I don't know what to say right now, because deep inside I'm hurt.

I remembered the time when I said 'goodbye' to you. It was the first time I attempted that with you. I was really determined to move on. But... there was something in me that broke my decision. I never knew what was that. Or I guess it was... love. THE USUAL. Putting that aside, I attempted, but I did not win with your pleading. Yes. Don't deny it, oppa. I clearly remember that you plead to me. You won, anyway, because I wouldn't be writing these silly things now if you didn't.

Now, thinking that, I wish I'd won over you. I wish I didn't pity you that time. I wish I don't have love for you that time. If that happened, I should be happy right now. I should be thinking of other people right now and not you.

I'm deciding right now if I should leave you or not. To unbalance the scale. Remember? You were the one who broke up with me. I was the one between the two of us that said 'goodbye'. I'm thinking that if I say goodbye again, the thing I did to you on the scale would be multiplied by two. If you say goodbye, well... it would hurt, I'm sure. A bigger part of me says I should say goodbye, but I know I'd just back out. If I do that, I'd probably regret it later. But if you... If you say goodbye... I don't know. I'll be crying, I guess.

(I admit, I still cry about you. But not that much like before.)

I wish I had a feeling-explainer machine.
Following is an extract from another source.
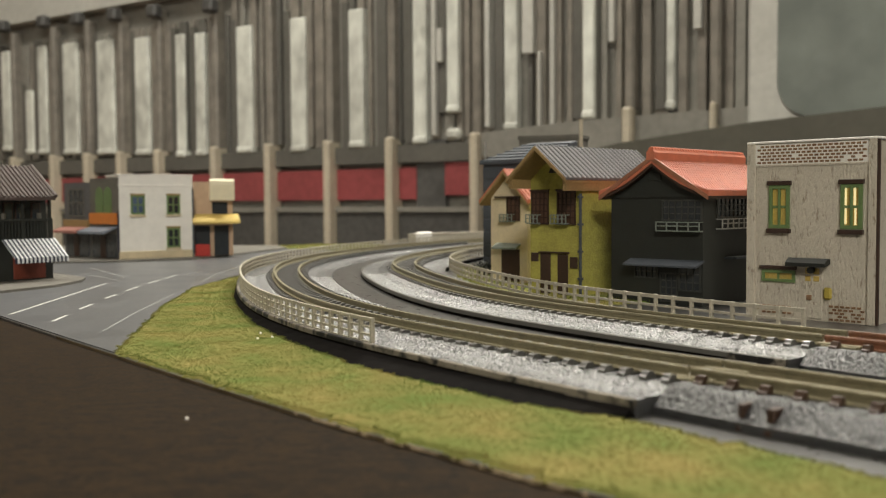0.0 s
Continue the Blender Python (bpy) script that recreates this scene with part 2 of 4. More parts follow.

I'm not too good with expressing my feelings, so I couldn't say it to you all. Even from this letters. I never gave and expressed my feelings to you in reality.

It's 8:35 pm already. The last time you texted me last night was by at least 11 pm. This is unusual. After 2 and a half-hour, it would be a day that you didn't text me.

I shouldn't have said 'keep yourself busy' to you, oppa. Because you really did it. And for ALMOST A WHOLE DAY.

I'm hurt, oppa. Please just text me. Or not. Maybe I should get used to this.

*sigh* I'm trying to understand, oppa. Even if I'm hurt, I'm trying.